A Bernadette Lafont cette voix si particulière, un peu gouailleuse, grave parfois, qu'elle prête à Françoise laissant affleurer sa tendresse, ou à Madame Verdurin dont elle sait rendre avec tant d'humour son indécrottabe cocasserie.

 

A Xavier Gallais enfin des moments très moirés, ondés, changeants pour évoquer les relations de Charlus et Jupien, les rites de l'homosexualité, le salon Saint-Euverte, et ce morceau de bravoure :  Xavier Gallais fait spectacle à lui seul en  faisant revivre plus vrai que vrai les extraordinaires Cris de Paris.

 

Proust a donc quelque chose à nous dire ? Ou doit-il rester dans quelque musée Grévin témoignage d'un passé qui n'est plus, luxe inutile ?

 

Pour toute une génération de l'après-guerre - celle de Sartre et des existentialistes - s'engager a d'abord voulu dire enterrer la bourgeoisie, résister à ce que Proust représentait  : une abstraction de luxe cultivant les formes les plus recherchées de l'art de ne rien faire. Malraux et Proust, voilà les deux extrêmes.

 

S'engager utilement dans la vraie vie - loin de l'inutile abstraction  de Proust. Oui, mais voilà.

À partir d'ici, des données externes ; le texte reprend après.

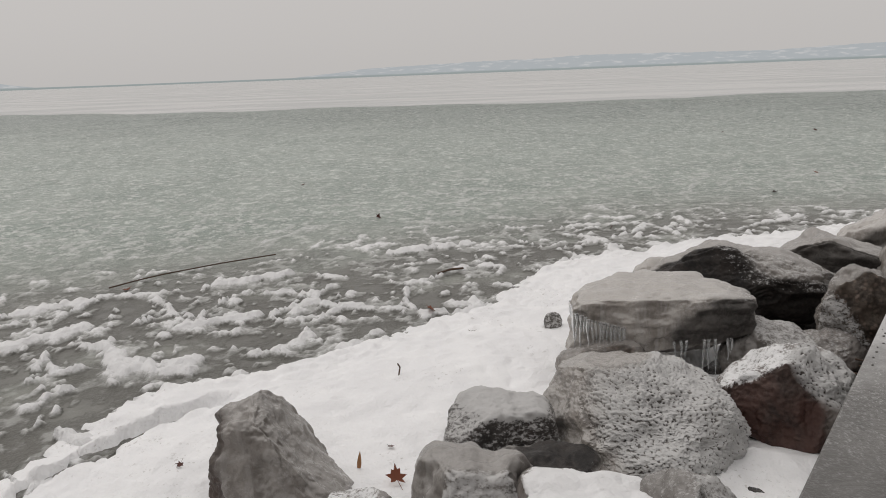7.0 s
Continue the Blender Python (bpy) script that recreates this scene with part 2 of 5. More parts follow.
    n.put(n.math("MULTIPLY", n.math("MULTIPLY", n.math("SUBTRACT", 1.0, white), ice), 0.35), n.b.inputs["Coat Weight"])
    n.b.inputs["Coat Roughness"].default_value = 0.10
    return n.set(Base_Color=c, Roughness=n.math("ADD", r, n.math("MULTIPLY", mid, 0.16)))


def concrete_material():
    """Wet grey coping, under a thin even coat of snow farther along."""
    n = Nodes("frosted_concrete", 0.40, 0.45)
    at = n.xyz
    c = n.mix(n.band(n.noise(2.5, 6), 0.3, 0.7), (0.085, 0.081, 0.076), (0.15, 0.145, 0.137))
    c = n.mix(n.math("MULTIPLY", n.band(n.noise(22, 5, rough=0.7), 0.56, 0.66), 0.5), c, (0.07, 0.066, 0.062))
    far = n.math("ADD", n.axis("X"), n.math("ADD", n.math("MULTIPLY", n.noise(1.6, 4), 0.8), n.math("MULTIPLY", n.noise(9, 5), 0.7)))
    coat = n.band(far, 7.7, 8.6)
    flakes = n.band(n.noise(95, 6, n.stretch(at, (0.5, 0.8, 1.0)), 0.78), 0.50, 0.68)
    flakes = n.math("MULTIPLY", flakes, n.math("ADD", 0.12, n.math("MULTIPLY", n.band(far, 6.7, 8.0), 0.6)))
    frost = n.math("MAXIMUM", n.math("MULTIPLY", coat, n.math("ADD", 0.20, n.math("MULTIPLY", n.noise(85, 5, rough=0.75), 0.80))), flakes)
    frost = n.math("MULTIPLY", frost, n.band(n.up(), 0.5, 0.9))
    side = n.math("MULTIPLY", n.band(n.noise(14, 5, rough=0.7), 0.30, 0.62), n.band(n.up(), 0.5, 0.2))
    c = n.mix(n.math("MULTIPLY", side, 0.8), c, (0.42, 0.41, 0.40))
    n.bump(n.math("ADD", n.noise(45, 4), n.math("MULTIPLY", n.noise(8, 4), 0.7)), 0.45, 0.012)
    return n.set(Base_Color=n.mix(frost, c, (0.78, 0.78, 0.78)), Roughness=n.mix(frost, (0.3, 0.3, 0.3), (0.8, 0.8, 0.8)))


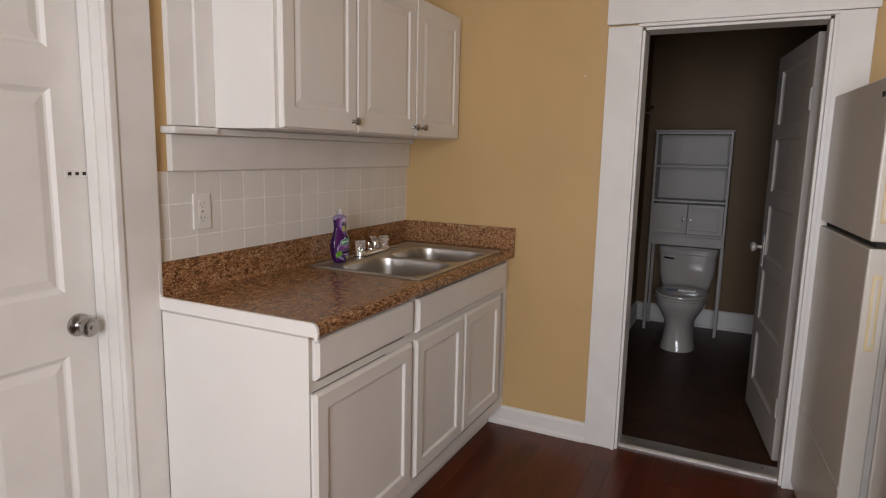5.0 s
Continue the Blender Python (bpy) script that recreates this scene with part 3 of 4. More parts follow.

Où a conduit l' "engagement" d'un Sartre pendant les années de guerre, pour ne pas parler de sa stupéfiante neutralité pendant l'Occupation ? Et qui a initié la Mao-idôlatrie dans laquelle a versé notre jeune génération, au moment même où la révolution culturelle tant admirée par Sartre commençait son oeuvre de destructions et de mort.

 

Où était la plus grande abstraction en définitive ? Dans la lecture quasi clinique que Proust  fait de sa société, - ou dans les soi-disant engagements d'un Sartre ?

 

La lecture, le décryptage, l'analyse d'une société - sous forme sociologique, etnologique ou littéraire - participent du premier acte d'une volonté de transformation. C'est comme tel un acte de résistance.